● Problem requirements
From the listing below, pull each line that includes "objects".

● Items
-------

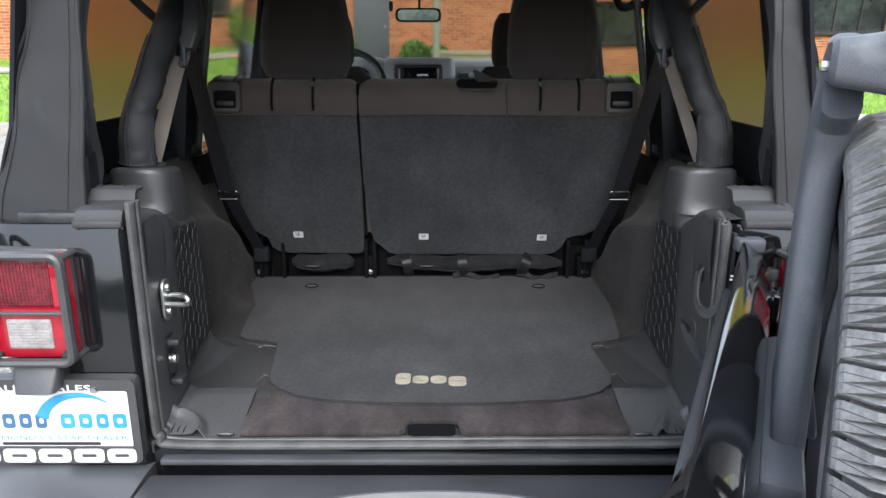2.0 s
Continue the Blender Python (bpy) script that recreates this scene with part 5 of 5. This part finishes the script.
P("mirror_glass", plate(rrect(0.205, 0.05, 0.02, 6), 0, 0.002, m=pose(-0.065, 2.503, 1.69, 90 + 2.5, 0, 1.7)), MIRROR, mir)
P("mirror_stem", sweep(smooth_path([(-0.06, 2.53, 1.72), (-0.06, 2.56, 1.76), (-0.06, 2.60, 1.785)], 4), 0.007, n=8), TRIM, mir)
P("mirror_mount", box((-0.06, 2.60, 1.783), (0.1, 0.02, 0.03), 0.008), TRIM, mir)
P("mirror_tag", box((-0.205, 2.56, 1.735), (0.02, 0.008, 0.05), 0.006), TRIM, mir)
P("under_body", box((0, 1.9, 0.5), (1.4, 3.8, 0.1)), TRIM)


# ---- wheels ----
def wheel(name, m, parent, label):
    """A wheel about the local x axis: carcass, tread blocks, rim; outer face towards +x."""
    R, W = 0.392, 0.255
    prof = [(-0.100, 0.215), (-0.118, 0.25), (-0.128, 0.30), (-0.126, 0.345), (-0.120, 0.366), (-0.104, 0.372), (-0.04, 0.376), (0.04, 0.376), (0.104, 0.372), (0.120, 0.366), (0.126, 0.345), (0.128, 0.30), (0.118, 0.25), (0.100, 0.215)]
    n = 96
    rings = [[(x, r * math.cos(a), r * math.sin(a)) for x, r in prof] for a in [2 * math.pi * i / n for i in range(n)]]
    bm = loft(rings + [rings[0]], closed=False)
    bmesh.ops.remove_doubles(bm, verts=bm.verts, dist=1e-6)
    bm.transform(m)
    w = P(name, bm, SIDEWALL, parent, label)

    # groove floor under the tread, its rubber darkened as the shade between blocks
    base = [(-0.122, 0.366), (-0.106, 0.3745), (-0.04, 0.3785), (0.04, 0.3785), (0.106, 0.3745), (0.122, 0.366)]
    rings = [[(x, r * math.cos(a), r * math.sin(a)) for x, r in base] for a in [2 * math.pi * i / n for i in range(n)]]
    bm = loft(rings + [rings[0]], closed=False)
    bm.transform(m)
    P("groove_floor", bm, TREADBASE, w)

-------

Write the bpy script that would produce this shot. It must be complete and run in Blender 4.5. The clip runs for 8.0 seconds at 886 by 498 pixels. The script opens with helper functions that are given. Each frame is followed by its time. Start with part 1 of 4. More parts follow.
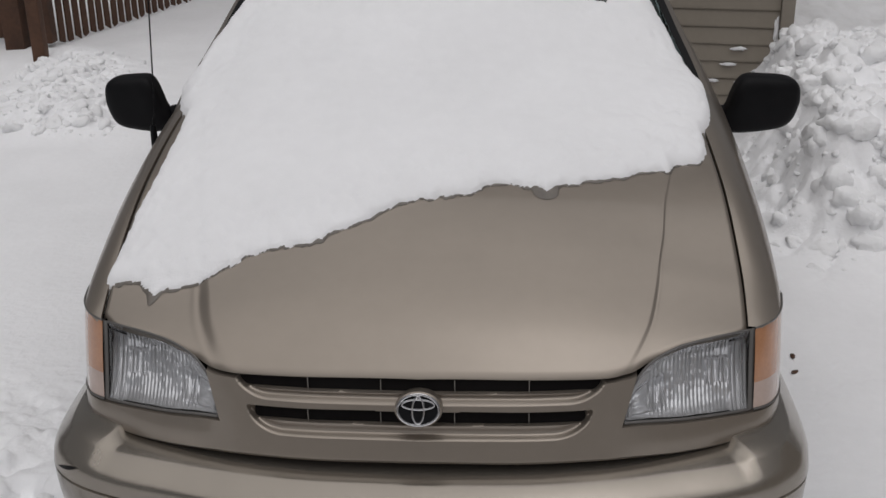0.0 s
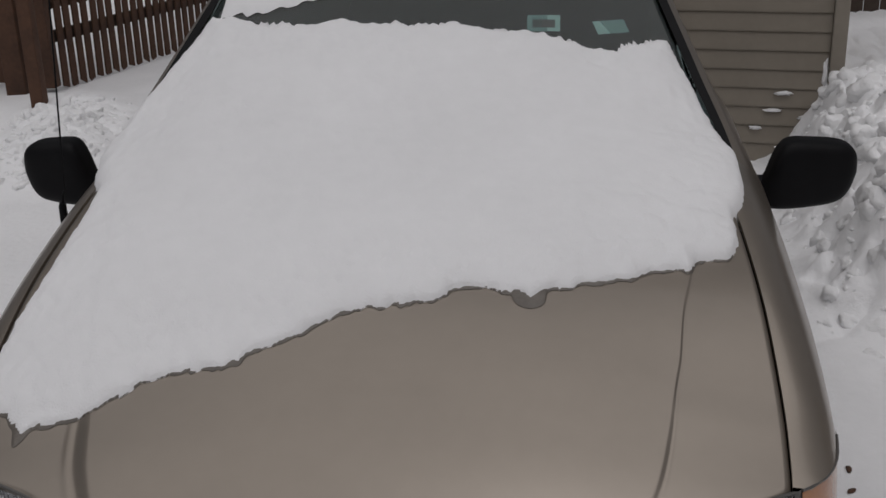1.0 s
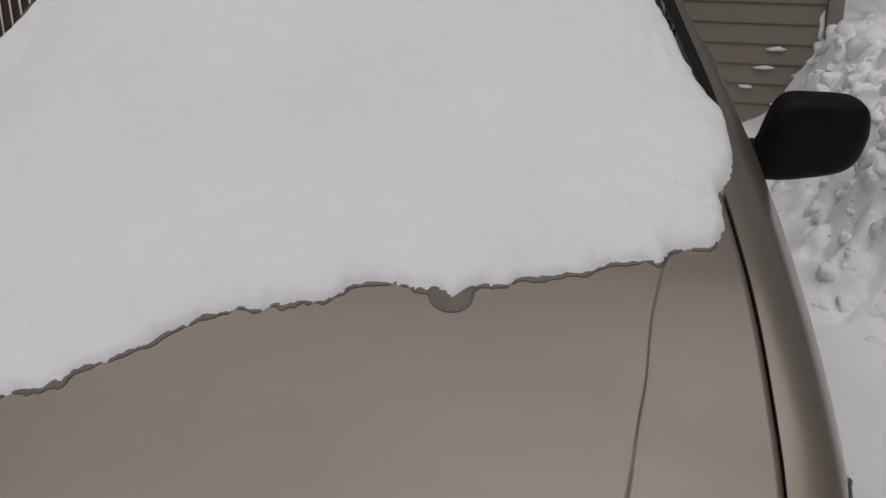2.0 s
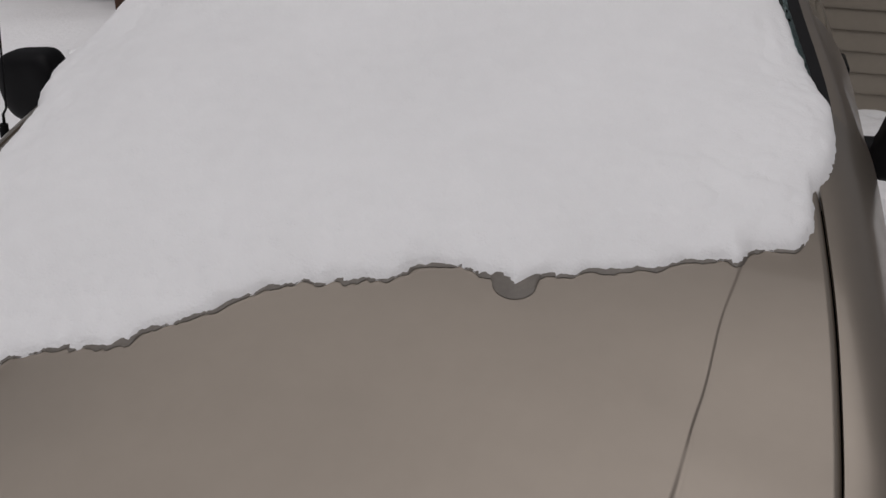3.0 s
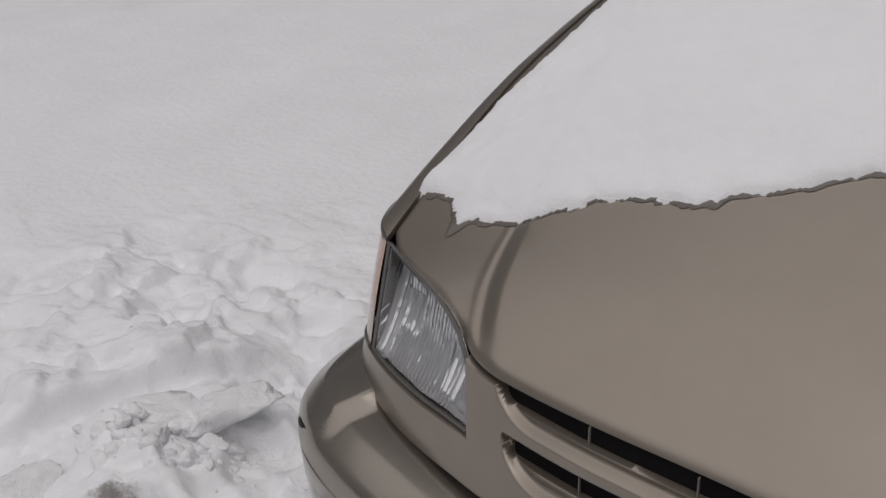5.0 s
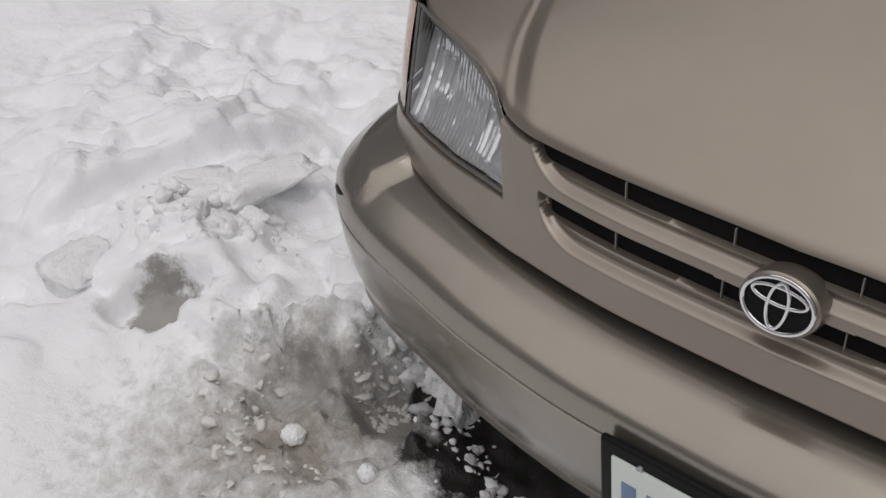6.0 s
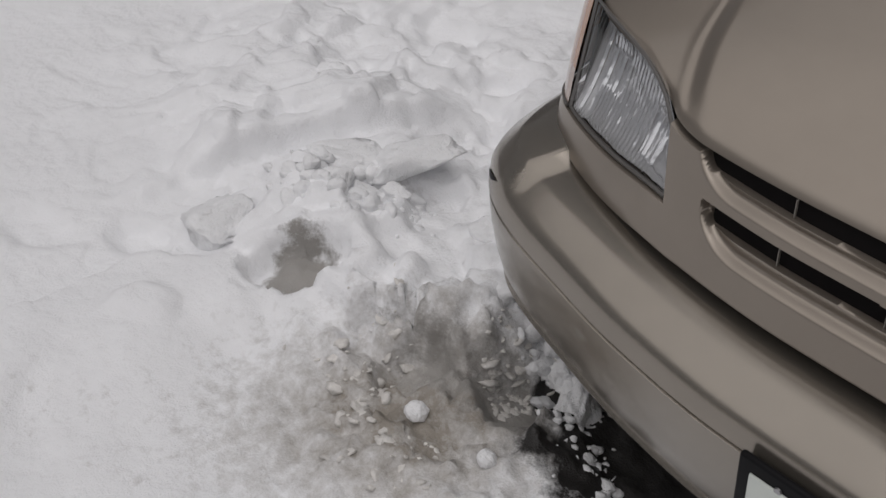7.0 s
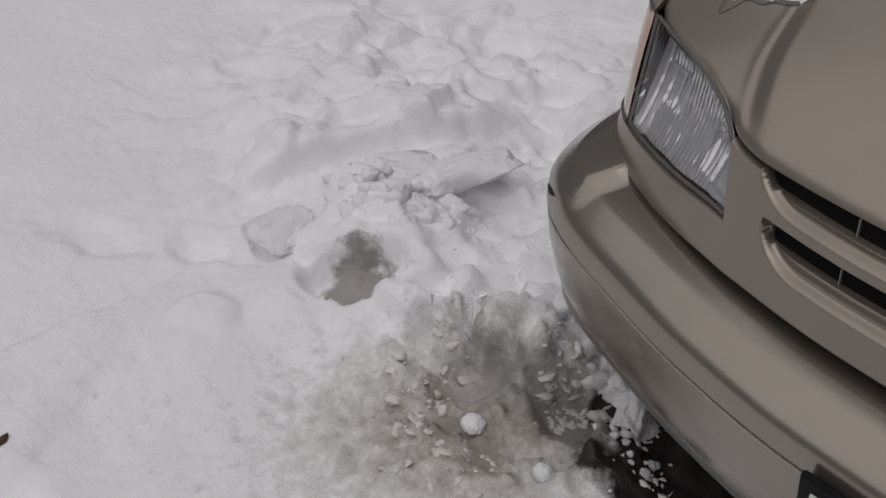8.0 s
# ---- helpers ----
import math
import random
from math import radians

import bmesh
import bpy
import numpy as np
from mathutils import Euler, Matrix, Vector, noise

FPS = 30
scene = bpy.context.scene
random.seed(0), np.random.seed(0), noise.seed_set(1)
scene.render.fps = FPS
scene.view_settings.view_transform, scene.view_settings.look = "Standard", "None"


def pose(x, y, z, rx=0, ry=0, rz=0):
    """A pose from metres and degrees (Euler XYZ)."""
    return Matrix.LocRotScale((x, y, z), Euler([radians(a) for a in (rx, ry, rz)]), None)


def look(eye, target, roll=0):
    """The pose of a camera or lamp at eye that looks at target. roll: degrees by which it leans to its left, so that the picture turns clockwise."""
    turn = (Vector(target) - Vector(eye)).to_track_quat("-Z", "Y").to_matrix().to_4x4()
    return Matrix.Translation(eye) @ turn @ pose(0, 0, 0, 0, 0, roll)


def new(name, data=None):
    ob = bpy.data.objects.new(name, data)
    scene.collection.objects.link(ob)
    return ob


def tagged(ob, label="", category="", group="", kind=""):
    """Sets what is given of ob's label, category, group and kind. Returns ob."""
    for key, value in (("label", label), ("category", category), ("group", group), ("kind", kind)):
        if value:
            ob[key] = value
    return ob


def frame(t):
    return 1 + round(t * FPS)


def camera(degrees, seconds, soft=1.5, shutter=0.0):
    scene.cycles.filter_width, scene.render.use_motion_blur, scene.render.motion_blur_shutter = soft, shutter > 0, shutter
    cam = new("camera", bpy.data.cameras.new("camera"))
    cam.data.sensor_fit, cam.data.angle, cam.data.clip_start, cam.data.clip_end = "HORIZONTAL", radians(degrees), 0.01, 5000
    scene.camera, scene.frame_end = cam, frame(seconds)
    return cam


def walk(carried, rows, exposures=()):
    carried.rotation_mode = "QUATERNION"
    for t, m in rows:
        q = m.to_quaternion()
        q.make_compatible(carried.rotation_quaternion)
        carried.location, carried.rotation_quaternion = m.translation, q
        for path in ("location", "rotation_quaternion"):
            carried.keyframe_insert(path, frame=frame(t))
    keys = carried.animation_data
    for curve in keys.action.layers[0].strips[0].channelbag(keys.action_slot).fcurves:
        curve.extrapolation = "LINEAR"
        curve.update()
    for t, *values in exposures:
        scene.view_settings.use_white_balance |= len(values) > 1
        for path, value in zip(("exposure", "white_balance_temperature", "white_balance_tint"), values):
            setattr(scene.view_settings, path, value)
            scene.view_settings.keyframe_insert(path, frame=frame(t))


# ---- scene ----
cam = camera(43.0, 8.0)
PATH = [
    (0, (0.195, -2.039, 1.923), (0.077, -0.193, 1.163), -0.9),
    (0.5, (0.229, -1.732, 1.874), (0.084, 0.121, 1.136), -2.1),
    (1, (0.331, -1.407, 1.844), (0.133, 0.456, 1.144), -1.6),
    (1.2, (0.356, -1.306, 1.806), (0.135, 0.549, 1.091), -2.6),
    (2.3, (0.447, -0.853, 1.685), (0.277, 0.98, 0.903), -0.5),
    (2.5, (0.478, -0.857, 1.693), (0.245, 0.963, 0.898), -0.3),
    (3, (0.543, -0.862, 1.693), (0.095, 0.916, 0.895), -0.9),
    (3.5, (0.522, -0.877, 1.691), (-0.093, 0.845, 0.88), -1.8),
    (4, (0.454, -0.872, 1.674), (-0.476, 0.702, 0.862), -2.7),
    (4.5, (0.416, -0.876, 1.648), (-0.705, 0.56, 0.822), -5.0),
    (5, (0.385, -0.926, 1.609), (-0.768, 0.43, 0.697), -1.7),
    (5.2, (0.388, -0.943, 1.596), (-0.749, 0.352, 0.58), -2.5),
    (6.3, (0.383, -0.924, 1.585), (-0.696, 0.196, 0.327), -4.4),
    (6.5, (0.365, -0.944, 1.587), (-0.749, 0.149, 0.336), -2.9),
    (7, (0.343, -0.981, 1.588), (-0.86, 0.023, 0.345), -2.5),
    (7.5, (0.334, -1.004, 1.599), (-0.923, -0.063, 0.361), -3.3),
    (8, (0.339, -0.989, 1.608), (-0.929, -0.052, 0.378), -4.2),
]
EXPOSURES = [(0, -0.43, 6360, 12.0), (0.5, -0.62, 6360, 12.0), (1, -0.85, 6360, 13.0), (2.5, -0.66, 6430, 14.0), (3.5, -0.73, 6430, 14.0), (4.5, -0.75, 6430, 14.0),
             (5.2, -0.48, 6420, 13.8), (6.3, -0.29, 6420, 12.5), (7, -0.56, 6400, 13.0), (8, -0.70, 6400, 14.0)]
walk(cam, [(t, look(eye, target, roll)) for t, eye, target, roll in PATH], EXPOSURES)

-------

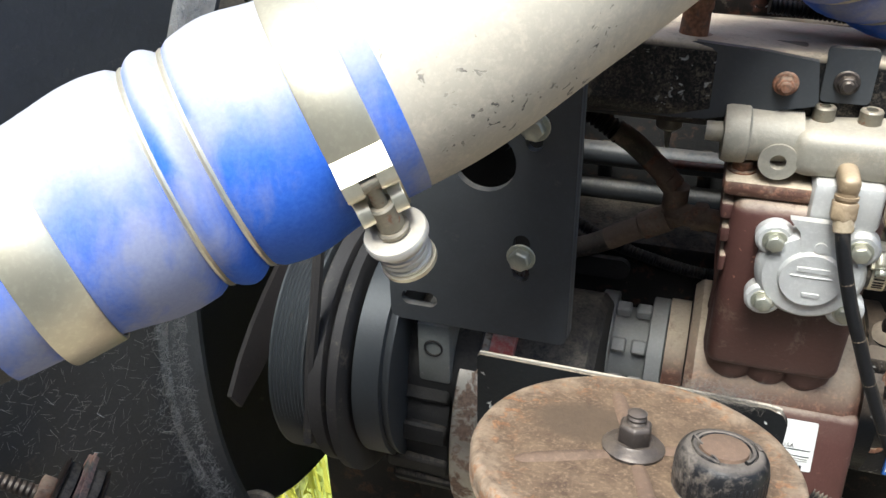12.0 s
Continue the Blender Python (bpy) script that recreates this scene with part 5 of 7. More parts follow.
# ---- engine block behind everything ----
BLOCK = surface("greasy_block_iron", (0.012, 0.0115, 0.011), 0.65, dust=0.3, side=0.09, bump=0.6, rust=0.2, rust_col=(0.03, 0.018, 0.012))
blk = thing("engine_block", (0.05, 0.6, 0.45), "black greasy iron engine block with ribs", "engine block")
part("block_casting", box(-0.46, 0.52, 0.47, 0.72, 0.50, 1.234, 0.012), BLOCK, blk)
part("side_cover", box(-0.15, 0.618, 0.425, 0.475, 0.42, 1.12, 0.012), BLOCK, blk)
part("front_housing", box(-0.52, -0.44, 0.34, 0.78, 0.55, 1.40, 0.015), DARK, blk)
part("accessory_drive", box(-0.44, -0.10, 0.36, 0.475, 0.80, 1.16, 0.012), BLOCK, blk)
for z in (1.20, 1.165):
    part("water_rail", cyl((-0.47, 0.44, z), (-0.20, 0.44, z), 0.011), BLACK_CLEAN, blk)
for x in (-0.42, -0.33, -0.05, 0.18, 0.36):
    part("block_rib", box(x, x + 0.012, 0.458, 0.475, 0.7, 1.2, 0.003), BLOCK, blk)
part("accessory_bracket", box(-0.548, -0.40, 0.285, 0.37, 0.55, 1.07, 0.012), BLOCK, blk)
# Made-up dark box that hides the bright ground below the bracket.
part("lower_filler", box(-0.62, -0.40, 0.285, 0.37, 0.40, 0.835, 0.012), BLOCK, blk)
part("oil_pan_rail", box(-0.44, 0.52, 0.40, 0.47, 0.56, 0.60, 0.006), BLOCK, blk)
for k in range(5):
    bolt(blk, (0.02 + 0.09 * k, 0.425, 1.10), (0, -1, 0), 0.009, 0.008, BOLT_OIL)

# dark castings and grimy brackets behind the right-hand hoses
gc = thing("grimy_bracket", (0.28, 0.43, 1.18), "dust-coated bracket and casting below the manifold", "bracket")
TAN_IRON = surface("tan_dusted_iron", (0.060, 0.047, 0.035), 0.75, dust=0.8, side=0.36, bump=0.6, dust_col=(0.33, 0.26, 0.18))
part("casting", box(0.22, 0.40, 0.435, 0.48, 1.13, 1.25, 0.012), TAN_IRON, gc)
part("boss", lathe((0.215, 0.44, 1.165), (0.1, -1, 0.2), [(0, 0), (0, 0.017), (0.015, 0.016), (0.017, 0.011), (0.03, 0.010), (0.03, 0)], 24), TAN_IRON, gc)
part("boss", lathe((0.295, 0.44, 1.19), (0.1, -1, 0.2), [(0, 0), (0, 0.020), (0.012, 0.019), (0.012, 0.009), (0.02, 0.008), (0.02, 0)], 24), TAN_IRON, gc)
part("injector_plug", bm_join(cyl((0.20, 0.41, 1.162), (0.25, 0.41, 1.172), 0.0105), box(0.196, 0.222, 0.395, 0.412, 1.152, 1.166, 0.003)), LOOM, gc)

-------

● Output of the task
    ob = bpy.data.objects.new(name, data)
    scene.collection.objects.link(ob)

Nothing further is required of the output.